Dans cette logique, l’Arenh ne devrait pas être maintenu, mais il faudrait pour cela que l’État décide de supprimer les tarifs règlementés comme il le fait actuellement dans le domaine gazier. Tous les fournisseurs seraient sur un pied d’égalité car ils se fourniraient sur le marché horaire ou sur celui des contrats à terme qui, dans le secteur électrique, ont tous leur prix indexé sur les prix horaires, sachant que les contrats internes à EDF n’ont jamais échappé pas à cette règle. Si l’État veut maintenir l’Arenh dans sa nouvelle version qui permet d’indemniser en partie EDF, il faut qu’il sache qu’il devra filialiser EDF Commerce, c’est-à-dire s’exposer aux injonctions bruxelloises.
Dans cette même logique, l’État devra assumer les «coûts échoués» qui sont la conséquence pour EDF de son choix de promouvoir le développement à grande échelle des EnR intermittentes. Cela conduit à une dévalorisation des actifs nucléaires existants (moindres débouchés, baisse des prix horaires) et à fermer de façon prématurée une quinzaine de réacteurs d’ici 2035. L’État doit dans ce domaine assumer ses responsabilités s’il veut préserver la santé financière d’EDF qu’il dégrade lui-même.
Le maintien de l’intégrité verticale d’EDF devrait se combiner avec le renforcement de l’intégration verticale du secteur électrique selon la ligne politique suivie par les Britanniques qui ont mis en place depuis 2010 un modèle hybride combinant planification, arrangements de long terme et marché pour l’exploitation court terme. Pionniers de la libéralisation totale du secteur électrique, ils ont fini par admettre en bons pragmatiques l’impossibilité pour le marché électrique de garantir la sécurité de fourniture de long terme en envoyant des signaux prix suffisamment stables et élevés pour investir. Le marché seul ne permet pas de développer les technologies bas carbone (EnR, nucléaire, centrales à gaz avec captage du carbone) qui nécessitent toutes des investissements importants dont la rentabilité ne peut exister qu’à très long terme.
Ils ont donc mis la priorité sur le long terme et la planification avec les contracts for difference (CfD) qui garantissent un revenu par MWh sur vingt-trente ans, combinée avec une dose de concurrence pour l’attribution de ces contrats par enchères pour les technologies matures. Mais les CfD peuvent être négociés avec les pouvoirs publics pour des technologies en apprentissage comme pour le contrat passé pour le projet nucléaire mené par EDF d’Hinkley Point C. Dans cette logique, le coût de l’ensemble de ces dispositifs est assumé par le budget public, mais dans les faits il est financé par une taxe sur les MWh vendus aux consommateurs. Il est à noter, parce qu’ils étaient décidés et cohérents, que les Britanniques ont su trouver facilement l’agrément de la Commission pourtant hostile a priori à tout contrat de long terme. La leçon pourrait en être tirée par l’administration française.

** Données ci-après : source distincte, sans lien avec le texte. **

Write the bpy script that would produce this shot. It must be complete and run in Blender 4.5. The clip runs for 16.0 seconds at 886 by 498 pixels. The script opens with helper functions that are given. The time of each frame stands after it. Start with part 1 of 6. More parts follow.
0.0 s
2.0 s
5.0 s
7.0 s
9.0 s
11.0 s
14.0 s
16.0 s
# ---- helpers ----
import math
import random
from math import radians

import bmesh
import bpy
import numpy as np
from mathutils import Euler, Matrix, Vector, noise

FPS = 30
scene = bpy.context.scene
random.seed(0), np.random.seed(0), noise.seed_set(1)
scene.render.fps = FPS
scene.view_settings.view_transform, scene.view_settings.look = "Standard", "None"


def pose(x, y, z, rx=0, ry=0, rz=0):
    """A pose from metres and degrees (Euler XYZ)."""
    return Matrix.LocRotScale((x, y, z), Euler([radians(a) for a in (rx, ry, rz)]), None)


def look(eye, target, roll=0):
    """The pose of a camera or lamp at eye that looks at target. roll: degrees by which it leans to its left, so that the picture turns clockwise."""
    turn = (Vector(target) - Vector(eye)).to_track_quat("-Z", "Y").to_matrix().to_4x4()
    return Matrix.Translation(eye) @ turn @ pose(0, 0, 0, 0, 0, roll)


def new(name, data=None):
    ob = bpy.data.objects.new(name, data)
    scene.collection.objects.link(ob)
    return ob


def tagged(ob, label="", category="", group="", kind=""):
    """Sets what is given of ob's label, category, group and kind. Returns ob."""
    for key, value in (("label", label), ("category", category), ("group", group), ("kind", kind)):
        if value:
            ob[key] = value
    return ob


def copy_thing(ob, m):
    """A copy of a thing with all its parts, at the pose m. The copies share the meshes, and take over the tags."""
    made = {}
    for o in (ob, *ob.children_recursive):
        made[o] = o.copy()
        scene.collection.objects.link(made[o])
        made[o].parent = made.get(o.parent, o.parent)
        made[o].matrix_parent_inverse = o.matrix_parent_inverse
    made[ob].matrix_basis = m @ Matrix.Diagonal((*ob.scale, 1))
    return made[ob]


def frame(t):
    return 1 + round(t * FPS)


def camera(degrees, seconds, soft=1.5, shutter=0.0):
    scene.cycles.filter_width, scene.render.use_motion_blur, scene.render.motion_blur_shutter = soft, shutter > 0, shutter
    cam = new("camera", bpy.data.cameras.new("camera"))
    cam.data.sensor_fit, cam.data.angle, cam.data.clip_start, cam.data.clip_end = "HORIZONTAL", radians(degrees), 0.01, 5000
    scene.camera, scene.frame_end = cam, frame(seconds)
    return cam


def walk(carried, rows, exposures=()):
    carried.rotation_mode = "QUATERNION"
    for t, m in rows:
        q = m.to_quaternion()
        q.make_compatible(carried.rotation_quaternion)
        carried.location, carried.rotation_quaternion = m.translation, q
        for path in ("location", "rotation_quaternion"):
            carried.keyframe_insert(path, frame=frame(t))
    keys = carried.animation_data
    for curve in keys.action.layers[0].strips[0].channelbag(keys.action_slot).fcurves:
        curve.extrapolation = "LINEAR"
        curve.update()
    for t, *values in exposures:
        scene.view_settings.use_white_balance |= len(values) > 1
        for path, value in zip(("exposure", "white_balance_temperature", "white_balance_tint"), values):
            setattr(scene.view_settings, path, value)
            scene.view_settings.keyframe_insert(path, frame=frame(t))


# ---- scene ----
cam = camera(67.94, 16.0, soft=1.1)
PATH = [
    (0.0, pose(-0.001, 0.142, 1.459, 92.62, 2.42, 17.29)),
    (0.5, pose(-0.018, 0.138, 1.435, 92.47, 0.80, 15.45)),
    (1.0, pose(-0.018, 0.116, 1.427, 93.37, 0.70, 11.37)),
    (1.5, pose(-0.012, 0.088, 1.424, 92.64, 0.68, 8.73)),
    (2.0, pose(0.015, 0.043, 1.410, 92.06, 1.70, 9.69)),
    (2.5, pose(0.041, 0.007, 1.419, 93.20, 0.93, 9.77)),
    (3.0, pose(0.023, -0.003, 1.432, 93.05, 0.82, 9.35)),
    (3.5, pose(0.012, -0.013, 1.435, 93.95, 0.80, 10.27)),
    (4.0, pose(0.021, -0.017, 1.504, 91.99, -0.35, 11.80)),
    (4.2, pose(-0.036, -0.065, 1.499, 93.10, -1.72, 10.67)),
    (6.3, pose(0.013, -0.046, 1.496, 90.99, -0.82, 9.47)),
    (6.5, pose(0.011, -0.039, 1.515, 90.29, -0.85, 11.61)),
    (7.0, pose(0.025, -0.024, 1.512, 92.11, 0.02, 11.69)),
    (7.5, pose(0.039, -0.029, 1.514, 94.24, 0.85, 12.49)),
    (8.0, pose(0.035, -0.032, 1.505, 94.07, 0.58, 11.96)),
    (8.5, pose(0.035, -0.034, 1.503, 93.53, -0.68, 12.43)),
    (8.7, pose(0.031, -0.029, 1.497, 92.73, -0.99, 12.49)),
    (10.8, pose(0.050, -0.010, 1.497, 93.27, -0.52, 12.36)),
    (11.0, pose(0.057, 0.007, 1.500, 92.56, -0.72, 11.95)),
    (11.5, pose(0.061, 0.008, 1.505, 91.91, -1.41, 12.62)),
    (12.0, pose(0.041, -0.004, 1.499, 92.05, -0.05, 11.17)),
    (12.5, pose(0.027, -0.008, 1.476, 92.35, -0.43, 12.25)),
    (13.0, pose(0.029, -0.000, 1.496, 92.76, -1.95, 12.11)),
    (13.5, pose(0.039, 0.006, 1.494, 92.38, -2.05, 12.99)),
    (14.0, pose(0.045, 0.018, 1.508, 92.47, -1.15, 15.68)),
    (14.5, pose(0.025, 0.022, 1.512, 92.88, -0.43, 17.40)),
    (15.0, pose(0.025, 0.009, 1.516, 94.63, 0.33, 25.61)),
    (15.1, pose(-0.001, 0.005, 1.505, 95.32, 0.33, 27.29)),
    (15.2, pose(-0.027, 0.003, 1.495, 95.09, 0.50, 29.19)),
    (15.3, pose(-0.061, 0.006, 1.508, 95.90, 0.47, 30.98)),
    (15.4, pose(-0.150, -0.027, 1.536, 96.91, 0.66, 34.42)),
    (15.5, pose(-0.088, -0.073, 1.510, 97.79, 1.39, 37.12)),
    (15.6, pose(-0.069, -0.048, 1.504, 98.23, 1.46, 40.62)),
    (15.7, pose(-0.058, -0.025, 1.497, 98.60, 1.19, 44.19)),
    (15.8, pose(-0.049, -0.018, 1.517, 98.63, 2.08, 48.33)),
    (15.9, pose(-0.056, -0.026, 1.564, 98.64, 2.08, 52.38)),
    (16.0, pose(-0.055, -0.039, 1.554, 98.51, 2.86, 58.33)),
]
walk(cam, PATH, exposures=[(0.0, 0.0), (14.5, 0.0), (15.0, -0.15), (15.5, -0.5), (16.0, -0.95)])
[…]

Revenir à un minimum de rationalité
Dans les faits, ce type de dispositifs existe déjà en France pour les nouveaux projets EnR et serait tout à fait concevable pour les projets de nouveau nucléaire. Avec de tels contrats pour les prochains EPR, le financement de ces nouveaux équipements se heurterait à bien moins de difficultés que le craigne aujourd’hui les financiers. La bonne nouvelle est que Bercy et l’Agence des participations de l’État étudient actuellement avec EDF la possibilité de recourir à un tel dispositif. Pour que ce scénario (qui préserverait EDF et économiserait un affrontement avec Bruxelles et un autre avec les syndicats) prenne forme, il faudrait que l’État sorte de son ambiguïté à deux niveaux. Ne plus croire comme l’impose Bruxelles dans les bienfaits du marché et de la concurrence libre et non faussée en matière d’électricité. Et ne plus mener une politique de transition électrique qui, de fait, remet en question l’option nucléaire en privilégiant les EnR intermittentes sans que cela joue en quoi que ce soit sur la réduction des émissions de gaz à effet de serre.
Dans les deux cas, il faudrait que la haute fonction publique récupère un peu de sa rationalité saint-simonienne d’antan et de son sens de l’intérêt national pour se donner une vision de long terme cohérente et pour défendre avec conviction les intérêts de la France et des consommateurs français à Bruxelles. Les représentants de l’État sont là, les bras ballants, à regarder la bureaucratie bruxelloise exclure la technologie nucléaire de la taxonomie des technologies durables, destinée à désigner les projets pouvant bénéficier de financements bancaires privilégiés. Il sont aussi là à ne pas chercher à faire inclure le nucléaire dans les objectifs de promotion des technologies bas carbone au côté des EnR. Il est plus que temps de voir l’État stratège reprendre le pas sur l’État régulateur qui ne cesse de plier l’échine devant les règles européennes, et sur l’État actionnaire hypnotisé par la finance et ses conceptions. Sinon, l’histoire est écrite: la mort programmée d’une belle entreprise qui a assuré pendant des décennies au pays son indépendance énergétique et une production électrique abondante et bon marché. EDF a été un modèle envié partout dans lemonde et en Europe. Quel gâchis!